## begin Data block
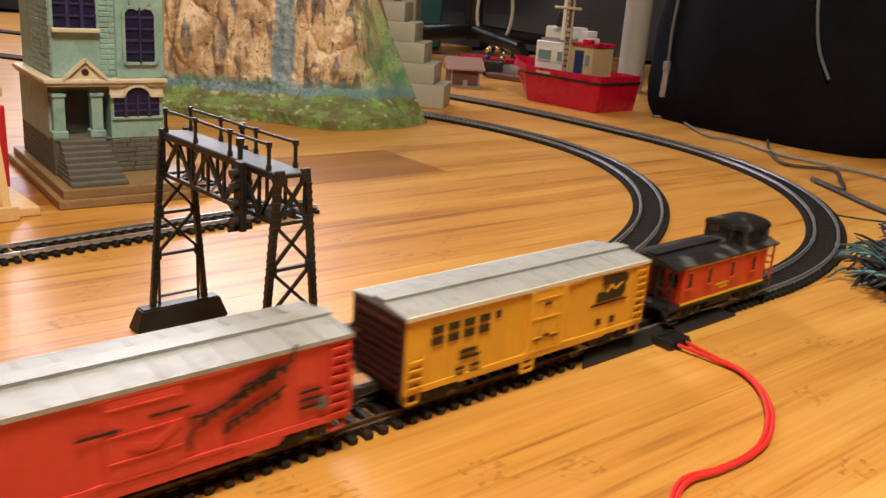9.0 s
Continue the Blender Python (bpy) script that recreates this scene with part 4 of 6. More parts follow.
    for i in range(4):
        a = -c + (2 * c) * (i + 0.5) / 4
        q = c / 4
        bm = bmesh.new()
        v0 = [bm.verts.new((a + sx * q * 0.98, sy * w * 0.93, z0)) for sx, sy in ((-1, -1), (1, -1), (1, 1), (-1, 1))]
        v1 = [bm.verts.new((a + sx * q * 0.40, sy * w * 0.5, 0.0092)) for sx, sy in ((-1, -1), (1, -1), (1, 1), (-1, 1))]
        for k in range(4):
            m = (k + 1) % 4
            bm.faces.new((v0[k], v0[m], v1[m], v1[k]))
        bm.faces.new(v1[::-1])
        bm.faces.new(v0)
        bmesh.ops.recalc_face_normals(bm, faces=bm.faces[:])
        part("hopper_chute", bm, M["dull_black"], car)
    part("centre_sill", box(bmesh.new(), -h, h, -0.003, 0.003, 0.0125, 0.0165), M["dull_black"], car)
    y = w + 0.0006
    mirror_letters(car, "emblem", [(0.0455, 0.0125, 0.0300, 0.0008), (0.0455, 0.0036, 0.0320, 0.0040), (0.0499, 0.0036, 0.0320, 0.0040), (0.0543, 0.0036, 0.0320, 0.0040), (0.0455, 0.0125, 0.0366, 0.0006)], y, M["black_ink"])
    mirror_letters(car, "small_lettering", [(-0.064, 0.017, 0.0385, 0.0018), (-0.064, 0.019, 0.0340, 0.0024), (-0.058, 0.008, 0.0260, 0.0011), (-0.058, 0.012, 0.0235, 0.0011), (0.044, 0.004, 0.0250, 0.0015), (0.066, 0.010, 0.0240, 0.0010)], y - 0.0002, mat("faded_grey_lettering", (0.20, 0.20, 0.165), 0.5))
    return car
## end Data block
Every line of the data above should be quoted exactly. Omit the pictures.

9.0 s
Continue the Blender Python (bpy) script that recreates this scene with part 4 of 6. More parts follow.
    for i in range(4):
        a = -c + (2 * c) * (i + 0.5) / 4
        q = c / 4
        bm = bmesh.new()
        v0 = [bm.verts.new((a + sx * q * 0.98, sy * w * 0.93, z0)) for sx, sy in ((-1, -1), (1, -1), (1, 1), (-1, 1))]
        v1 = [bm.verts.new((a + sx * q * 0.40, sy * w * 0.5, 0.0092)) for sx, sy in ((-1, -1), (1, -1), (1, 1), (-1, 1))]
        for k in range(4):
            m = (k + 1) % 4
            bm.faces.new((v0[k], v0[m], v1[m], v1[k]))
        bm.faces.new(v1[::-1])
        bm.faces.new(v0)
        bmesh.ops.recalc_face_normals(bm, faces=bm.faces[:])
        part("hopper_chute", bm, M["dull_black"], car)
    part("centre_sill", box(bmesh.new(), -h, h, -0.003, 0.003, 0.0125, 0.0165), M["dull_black"], car)
    y = w + 0.0006
    mirror_letters(car, "emblem", [(0.0455, 0.0125, 0.0300, 0.0008), (0.0455, 0.0036, 0.0320, 0.0040), (0.0499, 0.0036, 0.0320, 0.0040), (0.0543, 0.0036, 0.0320, 0.0040), (0.0455, 0.0125, 0.0366, 0.0006)], y, M["black_ink"])
    mirror_letters(car, "small_lettering", [(-0.064, 0.017, 0.0385, 0.0018), (-0.064, 0.019, 0.0340, 0.0024), (-0.058, 0.008, 0.0260, 0.0011), (-0.058, 0.012, 0.0235, 0.0011), (0.044, 0.004, 0.0250, 0.0015), (0.066, 0.010, 0.0240, 0.0010)], y - 0.0002, mat("faded_grey_lettering", (0.20, 0.20, 0.165), 0.5))
    return car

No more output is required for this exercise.